▶ Problem description
Using the data below, repeat all of it precisely.
□ □ □ □ □
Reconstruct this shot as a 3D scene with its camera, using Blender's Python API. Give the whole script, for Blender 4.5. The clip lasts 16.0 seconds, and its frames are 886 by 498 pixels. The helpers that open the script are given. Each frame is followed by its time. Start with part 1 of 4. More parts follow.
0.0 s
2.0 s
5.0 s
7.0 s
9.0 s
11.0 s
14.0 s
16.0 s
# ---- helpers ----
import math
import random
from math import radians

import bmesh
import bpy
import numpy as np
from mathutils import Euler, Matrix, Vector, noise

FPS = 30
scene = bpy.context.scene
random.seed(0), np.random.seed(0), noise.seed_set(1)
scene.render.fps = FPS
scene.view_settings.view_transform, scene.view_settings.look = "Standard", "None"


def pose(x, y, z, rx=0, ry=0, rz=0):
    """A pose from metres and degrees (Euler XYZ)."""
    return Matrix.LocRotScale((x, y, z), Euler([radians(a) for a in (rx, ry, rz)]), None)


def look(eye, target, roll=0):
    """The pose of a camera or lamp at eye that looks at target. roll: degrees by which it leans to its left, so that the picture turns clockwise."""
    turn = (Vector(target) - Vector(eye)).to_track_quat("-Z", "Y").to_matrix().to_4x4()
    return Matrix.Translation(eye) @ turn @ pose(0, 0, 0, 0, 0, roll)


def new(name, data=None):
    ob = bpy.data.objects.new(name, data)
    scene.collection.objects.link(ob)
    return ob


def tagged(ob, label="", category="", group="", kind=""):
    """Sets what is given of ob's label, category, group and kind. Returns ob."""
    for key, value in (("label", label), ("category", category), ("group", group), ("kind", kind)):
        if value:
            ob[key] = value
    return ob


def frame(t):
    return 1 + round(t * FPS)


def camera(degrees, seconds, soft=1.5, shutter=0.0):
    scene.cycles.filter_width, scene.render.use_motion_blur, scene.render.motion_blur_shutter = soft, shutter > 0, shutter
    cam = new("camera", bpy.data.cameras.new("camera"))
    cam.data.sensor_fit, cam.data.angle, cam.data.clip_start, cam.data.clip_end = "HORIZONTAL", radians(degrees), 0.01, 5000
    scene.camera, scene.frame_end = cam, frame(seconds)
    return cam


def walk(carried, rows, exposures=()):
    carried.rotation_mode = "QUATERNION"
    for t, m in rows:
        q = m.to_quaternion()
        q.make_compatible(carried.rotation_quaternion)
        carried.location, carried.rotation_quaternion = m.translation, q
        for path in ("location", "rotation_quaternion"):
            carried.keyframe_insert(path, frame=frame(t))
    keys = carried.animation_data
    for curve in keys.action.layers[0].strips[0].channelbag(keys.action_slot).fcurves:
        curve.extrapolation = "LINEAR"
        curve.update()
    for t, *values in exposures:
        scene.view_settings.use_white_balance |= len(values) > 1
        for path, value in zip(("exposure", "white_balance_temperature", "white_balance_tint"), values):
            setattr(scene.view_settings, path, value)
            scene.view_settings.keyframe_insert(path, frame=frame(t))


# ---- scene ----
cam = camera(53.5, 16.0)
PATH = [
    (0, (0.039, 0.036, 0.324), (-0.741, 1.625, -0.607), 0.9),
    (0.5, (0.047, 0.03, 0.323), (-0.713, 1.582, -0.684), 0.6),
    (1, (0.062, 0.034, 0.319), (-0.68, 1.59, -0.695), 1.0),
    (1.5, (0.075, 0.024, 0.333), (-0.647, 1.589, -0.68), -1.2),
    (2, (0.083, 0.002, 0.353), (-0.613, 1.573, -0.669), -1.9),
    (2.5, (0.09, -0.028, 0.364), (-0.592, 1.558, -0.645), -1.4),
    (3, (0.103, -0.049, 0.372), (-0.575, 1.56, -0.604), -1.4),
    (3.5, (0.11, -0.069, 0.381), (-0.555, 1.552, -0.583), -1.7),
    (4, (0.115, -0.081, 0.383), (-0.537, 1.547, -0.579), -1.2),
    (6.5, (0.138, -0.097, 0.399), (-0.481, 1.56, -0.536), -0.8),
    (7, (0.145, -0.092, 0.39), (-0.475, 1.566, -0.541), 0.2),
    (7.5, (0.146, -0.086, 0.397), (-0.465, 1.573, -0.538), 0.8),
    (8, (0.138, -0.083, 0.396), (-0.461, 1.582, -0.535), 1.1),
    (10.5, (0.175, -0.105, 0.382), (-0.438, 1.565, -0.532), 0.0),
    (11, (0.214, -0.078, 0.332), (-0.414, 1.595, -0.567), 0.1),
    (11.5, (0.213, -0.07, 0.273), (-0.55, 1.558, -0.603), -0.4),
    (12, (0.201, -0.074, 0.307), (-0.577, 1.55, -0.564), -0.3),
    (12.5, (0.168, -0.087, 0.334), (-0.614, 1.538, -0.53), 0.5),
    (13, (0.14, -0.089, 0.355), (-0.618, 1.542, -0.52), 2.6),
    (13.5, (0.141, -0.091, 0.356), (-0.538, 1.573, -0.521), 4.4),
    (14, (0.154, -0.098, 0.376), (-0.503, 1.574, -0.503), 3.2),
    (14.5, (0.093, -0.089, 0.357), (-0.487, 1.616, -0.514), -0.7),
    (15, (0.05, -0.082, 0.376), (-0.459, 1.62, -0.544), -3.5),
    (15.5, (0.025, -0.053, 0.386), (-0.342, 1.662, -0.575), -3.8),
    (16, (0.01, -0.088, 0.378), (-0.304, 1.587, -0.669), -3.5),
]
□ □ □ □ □
▶ The response
Reconstruct this shot as a 3D scene with its camera, using Blender's Python API. Give the whole script, for Blender 4.5. The clip lasts 16.0 seconds, and its frames are 886 by 498 pixels. The helpers that open the script are given. Each frame is followed by its time. Start with part 1 of 4. More parts follow.
0.0 s
2.0 s
5.0 s
7.0 s
9.0 s
11.0 s
14.0 s
16.0 s
# ---- helpers ----
import math
import random
from math import radians

import bmesh
import bpy
import numpy as np
from mathutils import Euler, Matrix, Vector, noise

FPS = 30
scene = bpy.context.scene
random.seed(0), np.random.seed(0), noise.seed_set(1)
scene.render.fps = FPS
scene.view_settings.view_transform, scene.view_settings.look = "Standard", "None"


def pose(x, y, z, rx=0, ry=0, rz=0):
    """A pose from metres and degrees (Euler XYZ)."""
    return Matrix.LocRotScale((x, y, z), Euler([radians(a) for a in (rx, ry, rz)]), None)


def look(eye, target, roll=0):
    """The pose of a camera or lamp at eye that looks at target. roll: degrees by which it leans to its left, so that the picture turns clockwise."""
    turn = (Vector(target) - Vector(eye)).to_track_quat("-Z", "Y").to_matrix().to_4x4()
    return Matrix.Translation(eye) @ turn @ pose(0, 0, 0, 0, 0, roll)


def new(name, data=None):
    ob = bpy.data.objects.new(name, data)
    scene.collection.objects.link(ob)
    return ob


def tagged(ob, label="", category="", group="", kind=""):
    """Sets what is given of ob's label, category, group and kind. Returns ob."""
    for key, value in (("label", label), ("category", category), ("group", group), ("kind", kind)):
        if value:
            ob[key] = value
    return ob


def frame(t):
    return 1 + round(t * FPS)


def camera(degrees, seconds, soft=1.5, shutter=0.0):
    scene.cycles.filter_width, scene.render.use_motion_blur, scene.render.motion_blur_shutter = soft, shutter > 0, shutter
    cam = new("camera", bpy.data.cameras.new("camera"))
    cam.data.sensor_fit, cam.data.angle, cam.data.clip_start, cam.data.clip_end = "HORIZONTAL", radians(degrees), 0.01, 5000
    scene.camera, scene.frame_end = cam, frame(seconds)
    return cam


def walk(carried, rows, exposures=()):
    carried.rotation_mode = "QUATERNION"
    for t, m in rows:
        q = m.to_quaternion()
        q.make_compatible(carried.rotation_quaternion)
        carried.location, carried.rotation_quaternion = m.translation, q
        for path in ("location", "rotation_quaternion"):
            carried.keyframe_insert(path, frame=frame(t))
    keys = carried.animation_data
    for curve in keys.action.layers[0].strips[0].channelbag(keys.action_slot).fcurves:
        curve.extrapolation = "LINEAR"
        curve.update()
    for t, *values in exposures:
        scene.view_settings.use_white_balance |= len(values) > 1
        for path, value in zip(("exposure", "white_balance_temperature", "white_balance_tint"), values):
            setattr(scene.view_settings, path, value)
            scene.view_settings.keyframe_insert(path, frame=frame(t))


# ---- scene ----
cam = camera(53.5, 16.0)
PATH = [
    (0, (0.039, 0.036, 0.324), (-0.741, 1.625, -0.607), 0.9),
    (0.5, (0.047, 0.03, 0.323), (-0.713, 1.582, -0.684), 0.6),
    (1, (0.062, 0.034, 0.319), (-0.68, 1.59, -0.695), 1.0),
    (1.5, (0.075, 0.024, 0.333), (-0.647, 1.589, -0.68), -1.2),
    (2, (0.083, 0.002, 0.353), (-0.613, 1.573, -0.669), -1.9),
    (2.5, (0.09, -0.028, 0.364), (-0.592, 1.558, -0.645), -1.4),
    (3, (0.103, -0.049, 0.372), (-0.575, 1.56, -0.604), -1.4),
    (3.5, (0.11, -0.069, 0.381), (-0.555, 1.552, -0.583), -1.7),
    (4, (0.115, -0.081, 0.383), (-0.537, 1.547, -0.579), -1.2),
    (6.5, (0.138, -0.097, 0.399), (-0.481, 1.56, -0.536), -0.8),
    (7, (0.145, -0.092, 0.39), (-0.475, 1.566, -0.541), 0.2),
    (7.5, (0.146, -0.086, 0.397), (-0.465, 1.573, -0.538), 0.8),
    (8, (0.138, -0.083, 0.396), (-0.461, 1.582, -0.535), 1.1),
    (10.5, (0.175, -0.105, 0.382), (-0.438, 1.565, -0.532), 0.0),
    (11, (0.214, -0.078, 0.332), (-0.414, 1.595, -0.567), 0.1),
    (11.5, (0.213, -0.07, 0.273), (-0.55, 1.558, -0.603), -0.4),
    (12, (0.201, -0.074, 0.307), (-0.577, 1.55, -0.564), -0.3),
    (12.5, (0.168, -0.087, 0.334), (-0.614, 1.538, -0.53), 0.5),
    (13, (0.14, -0.089, 0.355), (-0.618, 1.542, -0.52), 2.6),
    (13.5, (0.141, -0.091, 0.356), (-0.538, 1.573, -0.521), 4.4),
    (14, (0.154, -0.098, 0.376), (-0.503, 1.574, -0.503), 3.2),
    (14.5, (0.093, -0.089, 0.357), (-0.487, 1.616, -0.514), -0.7),
    (15, (0.05, -0.082, 0.376), (-0.459, 1.62, -0.544), -3.5),
    (15.5, (0.025, -0.053, 0.386), (-0.342, 1.662, -0.575), -3.8),
    (16, (0.01, -0.088, 0.378), (-0.304, 1.587, -0.669), -3.5),
]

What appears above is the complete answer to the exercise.